- **GIVEN EXERCISE**: Output the line containing "made[o].matrix_parent_inverse = o.matrix_parent_inverse" and all subsequent lines of the listing below, copied exactly, with no other lines.

[start]

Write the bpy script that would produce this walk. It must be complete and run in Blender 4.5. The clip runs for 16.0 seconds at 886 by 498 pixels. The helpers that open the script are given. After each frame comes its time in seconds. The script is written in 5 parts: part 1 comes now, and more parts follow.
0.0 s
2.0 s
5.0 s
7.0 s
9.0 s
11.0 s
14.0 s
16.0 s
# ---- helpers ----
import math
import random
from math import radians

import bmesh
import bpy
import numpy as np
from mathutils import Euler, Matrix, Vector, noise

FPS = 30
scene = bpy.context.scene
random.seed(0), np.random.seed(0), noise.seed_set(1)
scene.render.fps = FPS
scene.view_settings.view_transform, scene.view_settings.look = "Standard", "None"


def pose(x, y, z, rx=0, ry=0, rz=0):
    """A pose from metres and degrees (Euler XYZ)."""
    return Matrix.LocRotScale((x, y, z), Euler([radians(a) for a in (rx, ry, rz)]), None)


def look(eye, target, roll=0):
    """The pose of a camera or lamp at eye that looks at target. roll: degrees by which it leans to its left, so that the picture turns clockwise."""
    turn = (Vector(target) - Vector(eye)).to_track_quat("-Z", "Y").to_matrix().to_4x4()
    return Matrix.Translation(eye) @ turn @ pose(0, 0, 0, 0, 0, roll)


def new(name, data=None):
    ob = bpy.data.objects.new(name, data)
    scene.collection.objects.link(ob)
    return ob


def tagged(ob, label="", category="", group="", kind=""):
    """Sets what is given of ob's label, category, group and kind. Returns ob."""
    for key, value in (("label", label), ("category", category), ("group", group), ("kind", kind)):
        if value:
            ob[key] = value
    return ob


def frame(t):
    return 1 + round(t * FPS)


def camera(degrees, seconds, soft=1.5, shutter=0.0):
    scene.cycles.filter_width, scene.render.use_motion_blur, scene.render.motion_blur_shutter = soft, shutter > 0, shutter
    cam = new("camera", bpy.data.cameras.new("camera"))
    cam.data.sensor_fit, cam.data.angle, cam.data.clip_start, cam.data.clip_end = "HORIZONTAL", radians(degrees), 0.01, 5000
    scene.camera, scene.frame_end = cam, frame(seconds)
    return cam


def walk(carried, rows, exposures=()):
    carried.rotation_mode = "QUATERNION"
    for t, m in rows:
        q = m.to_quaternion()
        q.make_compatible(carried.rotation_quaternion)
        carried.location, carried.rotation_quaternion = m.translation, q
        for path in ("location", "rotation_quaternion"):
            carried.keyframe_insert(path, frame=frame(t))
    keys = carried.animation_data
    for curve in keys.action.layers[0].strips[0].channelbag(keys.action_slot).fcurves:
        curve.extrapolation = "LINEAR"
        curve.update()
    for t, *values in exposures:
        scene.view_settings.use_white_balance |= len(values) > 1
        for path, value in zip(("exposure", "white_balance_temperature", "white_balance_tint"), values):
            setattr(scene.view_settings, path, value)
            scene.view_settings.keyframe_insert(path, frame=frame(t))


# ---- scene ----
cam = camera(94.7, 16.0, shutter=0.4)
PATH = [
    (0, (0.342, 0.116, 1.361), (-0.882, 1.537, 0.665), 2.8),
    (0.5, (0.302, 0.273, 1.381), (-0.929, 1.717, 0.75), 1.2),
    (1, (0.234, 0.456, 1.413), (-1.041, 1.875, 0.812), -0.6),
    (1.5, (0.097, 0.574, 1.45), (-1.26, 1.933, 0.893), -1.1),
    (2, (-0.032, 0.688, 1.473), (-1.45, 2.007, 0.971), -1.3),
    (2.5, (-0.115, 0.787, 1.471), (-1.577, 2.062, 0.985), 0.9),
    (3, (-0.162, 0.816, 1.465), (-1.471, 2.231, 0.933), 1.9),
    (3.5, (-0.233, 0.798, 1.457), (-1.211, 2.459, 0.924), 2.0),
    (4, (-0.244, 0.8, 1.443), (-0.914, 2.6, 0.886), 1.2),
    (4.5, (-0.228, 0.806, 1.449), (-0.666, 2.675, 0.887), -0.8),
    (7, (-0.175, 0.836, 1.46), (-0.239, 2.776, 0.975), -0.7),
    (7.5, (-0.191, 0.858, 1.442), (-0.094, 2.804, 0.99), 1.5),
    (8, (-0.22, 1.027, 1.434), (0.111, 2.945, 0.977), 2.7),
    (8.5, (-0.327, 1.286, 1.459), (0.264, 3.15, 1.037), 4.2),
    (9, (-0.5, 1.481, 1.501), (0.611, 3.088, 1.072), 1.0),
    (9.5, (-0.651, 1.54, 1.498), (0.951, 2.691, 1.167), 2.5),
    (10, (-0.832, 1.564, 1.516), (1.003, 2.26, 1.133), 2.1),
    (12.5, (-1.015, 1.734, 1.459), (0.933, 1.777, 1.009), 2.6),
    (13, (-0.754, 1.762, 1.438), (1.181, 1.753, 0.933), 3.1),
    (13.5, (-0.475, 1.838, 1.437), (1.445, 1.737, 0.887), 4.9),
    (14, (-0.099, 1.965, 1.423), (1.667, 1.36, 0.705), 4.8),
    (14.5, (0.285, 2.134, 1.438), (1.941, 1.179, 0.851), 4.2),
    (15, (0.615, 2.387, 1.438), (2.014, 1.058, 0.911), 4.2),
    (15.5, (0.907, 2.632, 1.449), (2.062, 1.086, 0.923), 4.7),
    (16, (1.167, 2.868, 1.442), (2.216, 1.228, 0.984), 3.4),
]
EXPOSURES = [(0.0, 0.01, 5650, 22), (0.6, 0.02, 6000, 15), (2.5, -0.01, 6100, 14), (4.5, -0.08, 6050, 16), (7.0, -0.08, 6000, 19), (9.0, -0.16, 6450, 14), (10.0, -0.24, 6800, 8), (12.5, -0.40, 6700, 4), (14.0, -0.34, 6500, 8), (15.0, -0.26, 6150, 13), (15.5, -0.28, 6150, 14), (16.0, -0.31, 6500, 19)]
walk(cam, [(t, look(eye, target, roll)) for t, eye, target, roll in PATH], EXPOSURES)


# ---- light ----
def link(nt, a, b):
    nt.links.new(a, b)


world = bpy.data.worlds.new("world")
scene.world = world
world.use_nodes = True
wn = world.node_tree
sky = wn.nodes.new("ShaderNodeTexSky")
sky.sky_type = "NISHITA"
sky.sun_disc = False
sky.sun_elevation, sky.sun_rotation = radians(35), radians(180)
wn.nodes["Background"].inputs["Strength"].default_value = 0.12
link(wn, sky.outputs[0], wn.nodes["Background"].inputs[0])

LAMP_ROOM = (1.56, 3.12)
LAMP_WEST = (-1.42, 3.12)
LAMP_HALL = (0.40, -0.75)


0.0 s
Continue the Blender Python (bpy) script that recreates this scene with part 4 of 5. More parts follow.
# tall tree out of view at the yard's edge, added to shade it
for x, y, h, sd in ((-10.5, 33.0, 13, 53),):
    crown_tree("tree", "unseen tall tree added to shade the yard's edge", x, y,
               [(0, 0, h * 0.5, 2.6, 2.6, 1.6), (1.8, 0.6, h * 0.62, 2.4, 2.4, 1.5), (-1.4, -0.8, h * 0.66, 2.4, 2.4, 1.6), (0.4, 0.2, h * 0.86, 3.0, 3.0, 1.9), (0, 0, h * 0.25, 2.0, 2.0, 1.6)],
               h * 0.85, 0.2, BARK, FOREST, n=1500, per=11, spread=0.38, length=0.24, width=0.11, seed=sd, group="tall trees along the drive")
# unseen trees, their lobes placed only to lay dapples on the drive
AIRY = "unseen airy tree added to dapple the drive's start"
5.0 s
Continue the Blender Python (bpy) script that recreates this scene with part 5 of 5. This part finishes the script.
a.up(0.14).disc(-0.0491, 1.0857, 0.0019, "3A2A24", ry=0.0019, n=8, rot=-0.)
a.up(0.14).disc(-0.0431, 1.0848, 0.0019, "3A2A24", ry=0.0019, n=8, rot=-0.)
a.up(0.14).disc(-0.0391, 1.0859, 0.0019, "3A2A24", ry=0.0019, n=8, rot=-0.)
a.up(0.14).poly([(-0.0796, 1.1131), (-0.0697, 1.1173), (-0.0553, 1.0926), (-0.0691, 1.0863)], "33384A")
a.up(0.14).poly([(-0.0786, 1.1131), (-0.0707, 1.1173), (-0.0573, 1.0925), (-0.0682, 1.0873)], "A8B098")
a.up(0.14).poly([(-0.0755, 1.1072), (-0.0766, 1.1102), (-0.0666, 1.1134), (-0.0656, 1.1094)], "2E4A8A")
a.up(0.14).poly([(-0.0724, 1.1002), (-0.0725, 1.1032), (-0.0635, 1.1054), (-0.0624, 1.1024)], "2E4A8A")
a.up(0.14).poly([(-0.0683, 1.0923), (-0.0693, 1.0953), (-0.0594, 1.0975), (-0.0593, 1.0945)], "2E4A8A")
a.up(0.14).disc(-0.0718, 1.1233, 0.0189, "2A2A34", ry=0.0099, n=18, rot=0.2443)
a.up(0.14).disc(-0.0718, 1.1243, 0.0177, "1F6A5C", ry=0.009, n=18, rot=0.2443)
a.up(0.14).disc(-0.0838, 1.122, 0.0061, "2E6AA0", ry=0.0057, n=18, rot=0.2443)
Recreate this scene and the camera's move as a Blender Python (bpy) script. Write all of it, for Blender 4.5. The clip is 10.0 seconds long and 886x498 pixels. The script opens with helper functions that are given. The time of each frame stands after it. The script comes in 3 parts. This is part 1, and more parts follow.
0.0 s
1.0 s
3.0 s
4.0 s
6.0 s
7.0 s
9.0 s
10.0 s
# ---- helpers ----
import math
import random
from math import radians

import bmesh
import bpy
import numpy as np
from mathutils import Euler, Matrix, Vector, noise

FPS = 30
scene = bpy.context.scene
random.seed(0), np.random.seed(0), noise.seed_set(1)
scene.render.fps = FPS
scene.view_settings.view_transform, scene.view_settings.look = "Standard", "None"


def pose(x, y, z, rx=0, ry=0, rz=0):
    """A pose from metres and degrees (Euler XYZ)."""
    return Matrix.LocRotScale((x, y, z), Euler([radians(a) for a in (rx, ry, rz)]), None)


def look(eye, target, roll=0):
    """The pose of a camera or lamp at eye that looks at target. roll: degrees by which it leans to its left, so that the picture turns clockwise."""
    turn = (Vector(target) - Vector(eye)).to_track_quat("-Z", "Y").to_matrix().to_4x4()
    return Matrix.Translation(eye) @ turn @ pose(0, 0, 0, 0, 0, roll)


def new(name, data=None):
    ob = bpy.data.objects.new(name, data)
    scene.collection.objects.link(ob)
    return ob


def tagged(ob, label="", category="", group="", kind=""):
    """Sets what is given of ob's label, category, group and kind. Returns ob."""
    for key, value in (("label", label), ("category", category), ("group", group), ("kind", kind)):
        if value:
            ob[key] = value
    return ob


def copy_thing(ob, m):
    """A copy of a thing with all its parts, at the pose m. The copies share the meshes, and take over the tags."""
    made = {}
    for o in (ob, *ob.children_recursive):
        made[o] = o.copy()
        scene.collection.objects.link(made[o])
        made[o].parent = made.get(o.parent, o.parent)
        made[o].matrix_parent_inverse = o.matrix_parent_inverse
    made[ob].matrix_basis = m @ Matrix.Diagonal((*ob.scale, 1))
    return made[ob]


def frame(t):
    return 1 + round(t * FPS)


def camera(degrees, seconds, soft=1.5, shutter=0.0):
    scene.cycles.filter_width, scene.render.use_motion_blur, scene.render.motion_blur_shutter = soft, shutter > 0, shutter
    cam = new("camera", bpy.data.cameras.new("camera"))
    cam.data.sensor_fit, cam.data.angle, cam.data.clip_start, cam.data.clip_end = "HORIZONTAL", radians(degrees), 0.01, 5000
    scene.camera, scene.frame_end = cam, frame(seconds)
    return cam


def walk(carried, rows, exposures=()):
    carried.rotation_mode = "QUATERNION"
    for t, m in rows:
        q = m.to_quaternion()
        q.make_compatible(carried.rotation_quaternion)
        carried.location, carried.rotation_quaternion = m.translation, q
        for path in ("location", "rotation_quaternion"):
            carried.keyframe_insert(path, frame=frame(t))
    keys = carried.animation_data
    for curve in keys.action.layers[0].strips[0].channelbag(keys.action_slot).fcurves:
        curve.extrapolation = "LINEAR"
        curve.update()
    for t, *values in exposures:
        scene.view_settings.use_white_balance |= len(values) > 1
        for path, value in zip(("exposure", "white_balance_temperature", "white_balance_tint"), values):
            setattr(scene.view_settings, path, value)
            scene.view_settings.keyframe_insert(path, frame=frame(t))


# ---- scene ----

[end]

- **TASK RESPONSE**:
        made[o].matrix_parent_inverse = o.matrix_parent_inverse
    made[ob].matrix_basis = m @ Matrix.Diagonal((*ob.scale, 1))
    return made[ob]


def frame(t):
    return 1 + round(t * FPS)


def camera(degrees, seconds, soft=1.5, shutter=0.0):
    scene.cycles.filter_width, scene.render.use_motion_blur, scene.render.motion_blur_shutter = soft, shutter > 0, shutter
    cam = new("camera", bpy.data.cameras.new("camera"))
    cam.data.sensor_fit, cam.data.angle, cam.data.clip_start, cam.data.clip_end = "HORIZONTAL", radians(degrees), 0.01, 5000
    scene.camera, scene.frame_end = cam, frame(seconds)
    return cam


def walk(carried, rows, exposures=()):
    carried.rotation_mode = "QUATERNION"
    for t, m in rows:
        q = m.to_quaternion()
        q.make_compatible(carried.rotation_quaternion)
        carried.location, carried.rotation_quaternion = m.translation, q
        for path in ("location", "rotation_quaternion"):
            carried.keyframe_insert(path, frame=frame(t))
    keys = carried.animation_data
    for curve in keys.action.layers[0].strips[0].channelbag(keys.action_slot).fcurves:
        curve.extrapolation = "LINEAR"
        curve.update()
    for t, *values in exposures:
        scene.view_settings.use_white_balance |= len(values) > 1
        for path, value in zip(("exposure", "white_balance_temperature", "white_balance_tint"), values):
            setattr(scene.view_settings, path, value)
            scene.view_settings.keyframe_insert(path, frame=frame(t))


# ---- scene ----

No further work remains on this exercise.